The other night I was thinking about what we will be doing on the mission trip. some things people from the Race have said to me came to mind. I remembered how they said that we will be doing a lot of ministering (duh, it’s a mission trip) and speaking to people. A LOT. 

Sometimes I’ll randomly open my Bible and begin reading. Sometimes I understand what I’m reading and how I can relate to it and how I can apply it to my own life. Sometimes I don’t understand anything and get lost after just a few verses. This is particularly true if I’m reading a part that has a lot of crazy names. They seem to all blend together and I can’t keep anyone straight. 

I started getting a little nervous. How could I possibly teach others around the world when I don’t feel like I know anything? What if I get up there in front of a lot of people and don’t have anything to say? What if I teach the wrong things? So many thoughts were running through my head. The nerves seemed to grow. 
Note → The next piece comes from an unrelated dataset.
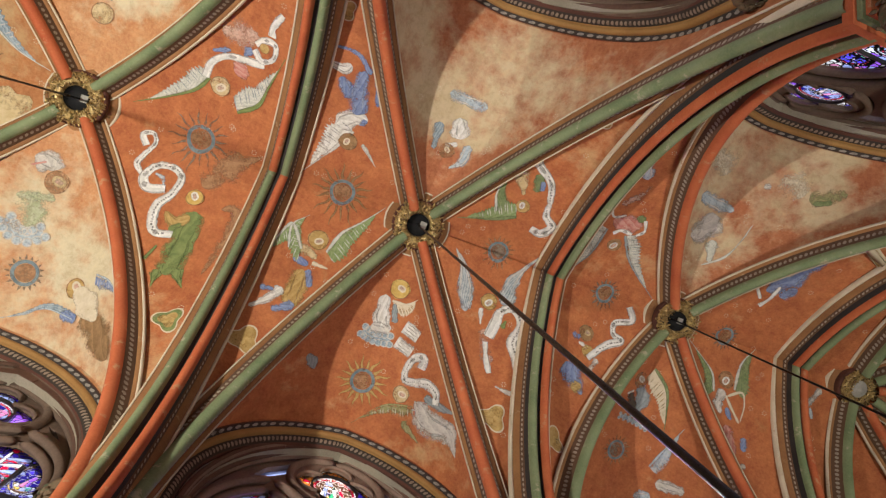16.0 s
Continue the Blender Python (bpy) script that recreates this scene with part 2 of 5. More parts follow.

But then three things happened.

The first one was that I found a verse that seemed to be speaking right to me. I read it and knew that even though I feel like I don’t know much, I am still being called to go on the World Race. The verse was Romans 1:8. 

First, I thank my God through Jesus Christ for all of you, because your faith is being reported all over the world.

That verse reassured me that I am meant to travel the world with my J-Squad (we’ve been given letters now so be sure to follow the J-Squad as we travel!). 

The second thing that happened was that I remembered a quote that I had seen awhile back. 

God does not call the qualified, he qualifies the called.

The third thing that happened was that I sent a text to one of my best friends. A little back story… We met a few years ago when we were both counselors at Raquette Lake Girls Camp. This is a two month summer camp is upstate New York, right in the middle of the Adirondack mountains, with Raquette Lake Boys Camp on an island across the huge lake. We were both counselors in the bunk Pine. There were four counselors and nine 9-year old girls. I think it’s safe to say that I wouldn’t have made it through the summer if I hadn’t been in the same bunk as Lauren. We have stayed very close friends since that summer. I have been out to visit her in Colorado and she has come down to Florida to visit me. We talk almost every day. Just further proof that God knows exactly what he is doing. So anyway, I texted Lauren and told her how I was nervous because I didn’t feel like I knew enough. Right after I sent that I immediately sent a text saying that I know it’s okay because of that quote I just shared. She texted me back and said “Oh man I’m so glad you said that.” She then went on to tell me how she is learning about evangelism in church. Her pastor said that it’s silly to think that you don’t know enough. No one will ever know absolutely everything. If you know God, that’s all you really need to know. After all, you’re spreading God’s love. If you know his love, you know everything you will need in order to share that with others.  

I may not be a preacher, I may not know the Bible as much some of my squad mates, and I may not be qualified. But I know God and I know his love. And that is enough. I will become qualified along the way.